Task objective - Look below for the line containing "for t, m in" and the line containing "return (t, pose(0, 0, 1.6, 90"; repeat exactly those two lines and all lines between them, and nothing else.

━━━━━━━━━━━━━━━━━━━━━━━━━━━━━━

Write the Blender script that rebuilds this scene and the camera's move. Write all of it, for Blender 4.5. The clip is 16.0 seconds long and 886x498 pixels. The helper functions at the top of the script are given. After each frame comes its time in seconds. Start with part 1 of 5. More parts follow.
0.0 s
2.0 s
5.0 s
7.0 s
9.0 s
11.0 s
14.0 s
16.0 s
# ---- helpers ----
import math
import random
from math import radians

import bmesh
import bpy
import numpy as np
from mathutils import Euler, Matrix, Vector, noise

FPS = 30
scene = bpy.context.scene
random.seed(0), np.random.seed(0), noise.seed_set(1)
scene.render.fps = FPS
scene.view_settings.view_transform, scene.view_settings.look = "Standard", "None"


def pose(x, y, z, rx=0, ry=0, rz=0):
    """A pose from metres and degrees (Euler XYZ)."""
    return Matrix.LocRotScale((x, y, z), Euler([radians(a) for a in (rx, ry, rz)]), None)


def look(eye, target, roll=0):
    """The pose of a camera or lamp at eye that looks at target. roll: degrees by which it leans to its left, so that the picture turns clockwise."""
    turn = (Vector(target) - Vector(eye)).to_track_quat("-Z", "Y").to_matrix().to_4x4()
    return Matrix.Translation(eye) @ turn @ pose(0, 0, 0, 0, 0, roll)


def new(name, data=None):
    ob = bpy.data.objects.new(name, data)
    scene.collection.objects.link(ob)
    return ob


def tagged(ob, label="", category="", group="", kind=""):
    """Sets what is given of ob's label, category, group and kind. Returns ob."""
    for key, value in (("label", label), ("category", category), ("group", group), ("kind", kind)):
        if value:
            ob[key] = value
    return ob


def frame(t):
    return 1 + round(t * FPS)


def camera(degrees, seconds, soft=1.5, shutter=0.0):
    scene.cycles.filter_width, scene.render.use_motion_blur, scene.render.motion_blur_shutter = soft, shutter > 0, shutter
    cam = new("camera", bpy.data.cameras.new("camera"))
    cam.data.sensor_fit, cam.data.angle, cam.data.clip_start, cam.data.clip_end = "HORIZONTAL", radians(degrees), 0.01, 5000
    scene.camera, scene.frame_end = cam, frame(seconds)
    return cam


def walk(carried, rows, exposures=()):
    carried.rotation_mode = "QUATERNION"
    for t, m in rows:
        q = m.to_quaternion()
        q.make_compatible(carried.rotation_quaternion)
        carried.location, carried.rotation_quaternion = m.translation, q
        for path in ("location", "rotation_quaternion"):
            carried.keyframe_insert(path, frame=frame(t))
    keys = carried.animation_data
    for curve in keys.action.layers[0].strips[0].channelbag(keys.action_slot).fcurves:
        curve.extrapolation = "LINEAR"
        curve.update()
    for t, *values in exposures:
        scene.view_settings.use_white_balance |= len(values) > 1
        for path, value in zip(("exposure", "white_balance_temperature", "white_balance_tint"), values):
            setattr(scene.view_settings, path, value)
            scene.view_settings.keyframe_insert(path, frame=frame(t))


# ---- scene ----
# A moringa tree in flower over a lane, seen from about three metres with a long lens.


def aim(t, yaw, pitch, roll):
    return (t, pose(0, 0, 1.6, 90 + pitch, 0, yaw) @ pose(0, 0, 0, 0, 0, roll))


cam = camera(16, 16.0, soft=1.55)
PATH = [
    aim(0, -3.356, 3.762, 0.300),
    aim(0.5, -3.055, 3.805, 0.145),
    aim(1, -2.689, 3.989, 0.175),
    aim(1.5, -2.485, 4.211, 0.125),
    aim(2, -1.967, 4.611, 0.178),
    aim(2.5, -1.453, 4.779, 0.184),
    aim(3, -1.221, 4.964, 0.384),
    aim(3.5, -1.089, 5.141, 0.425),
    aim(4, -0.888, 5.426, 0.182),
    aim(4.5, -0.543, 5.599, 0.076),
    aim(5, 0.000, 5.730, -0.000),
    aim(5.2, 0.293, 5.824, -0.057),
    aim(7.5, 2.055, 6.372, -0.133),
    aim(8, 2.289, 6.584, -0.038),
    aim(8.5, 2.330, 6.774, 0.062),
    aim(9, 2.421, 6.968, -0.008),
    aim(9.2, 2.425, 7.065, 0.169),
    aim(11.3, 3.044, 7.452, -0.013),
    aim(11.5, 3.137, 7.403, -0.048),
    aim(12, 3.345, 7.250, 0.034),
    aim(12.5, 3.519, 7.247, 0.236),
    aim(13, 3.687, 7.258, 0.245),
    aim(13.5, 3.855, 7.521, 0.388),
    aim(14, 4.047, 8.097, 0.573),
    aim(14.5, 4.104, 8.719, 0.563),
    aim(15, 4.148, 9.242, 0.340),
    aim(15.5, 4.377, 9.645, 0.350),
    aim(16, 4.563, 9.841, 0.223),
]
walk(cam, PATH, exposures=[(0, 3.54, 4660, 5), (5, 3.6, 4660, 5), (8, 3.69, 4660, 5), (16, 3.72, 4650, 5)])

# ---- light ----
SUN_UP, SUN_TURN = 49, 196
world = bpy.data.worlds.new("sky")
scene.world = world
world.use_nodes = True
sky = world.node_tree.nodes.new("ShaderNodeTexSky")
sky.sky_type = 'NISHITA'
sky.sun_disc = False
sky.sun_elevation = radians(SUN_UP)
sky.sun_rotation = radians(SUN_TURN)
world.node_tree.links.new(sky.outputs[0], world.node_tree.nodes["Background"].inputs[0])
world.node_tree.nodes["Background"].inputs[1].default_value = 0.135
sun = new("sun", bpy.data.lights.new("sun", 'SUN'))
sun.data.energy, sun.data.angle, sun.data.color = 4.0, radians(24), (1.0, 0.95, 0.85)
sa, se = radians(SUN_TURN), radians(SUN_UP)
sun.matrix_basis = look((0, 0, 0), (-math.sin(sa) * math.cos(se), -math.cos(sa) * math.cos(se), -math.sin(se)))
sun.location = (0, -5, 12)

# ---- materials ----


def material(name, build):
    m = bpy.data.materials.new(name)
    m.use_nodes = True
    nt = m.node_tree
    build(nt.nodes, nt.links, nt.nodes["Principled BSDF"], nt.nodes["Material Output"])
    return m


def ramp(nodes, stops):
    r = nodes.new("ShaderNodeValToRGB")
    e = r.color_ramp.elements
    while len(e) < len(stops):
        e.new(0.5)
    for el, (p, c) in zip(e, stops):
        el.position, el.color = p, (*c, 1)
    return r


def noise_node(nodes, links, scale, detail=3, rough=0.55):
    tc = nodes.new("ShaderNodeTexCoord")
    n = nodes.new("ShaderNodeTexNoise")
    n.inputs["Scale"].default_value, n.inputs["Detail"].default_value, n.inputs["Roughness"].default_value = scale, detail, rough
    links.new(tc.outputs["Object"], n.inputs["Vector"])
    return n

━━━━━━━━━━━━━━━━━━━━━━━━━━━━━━

Solution -
    for t, m in rows:
        q = m.to_quaternion()
        q.make_compatible(carried.rotation_quaternion)
        carried.location, carried.rotation_quaternion = m.translation, q
        for path in ("location", "rotation_quaternion"):
            carried.keyframe_insert(path, frame=frame(t))
    keys = carried.animation_data
    for curve in keys.action.layers[0].strips[0].channelbag(keys.action_slot).fcurves:
        curve.extrapolation = "LINEAR"
        curve.update()
    for t, *values in exposures:
        scene.view_settings.use_white_balance |= len(values) > 1
        for path, value in zip(("exposure", "white_balance_temperature", "white_balance_tint"), values):
            setattr(scene.view_settings, path, value)
            scene.view_settings.keyframe_insert(path, frame=frame(t))


# ---- scene ----
# A moringa tree in flower over a lane, seen from about three metres with a long lens.


def aim(t, yaw, pitch, roll):
    return (t, pose(0, 0, 1.6, 90 + pitch, 0, yaw) @ pose(0, 0, 0, 0, 0, roll))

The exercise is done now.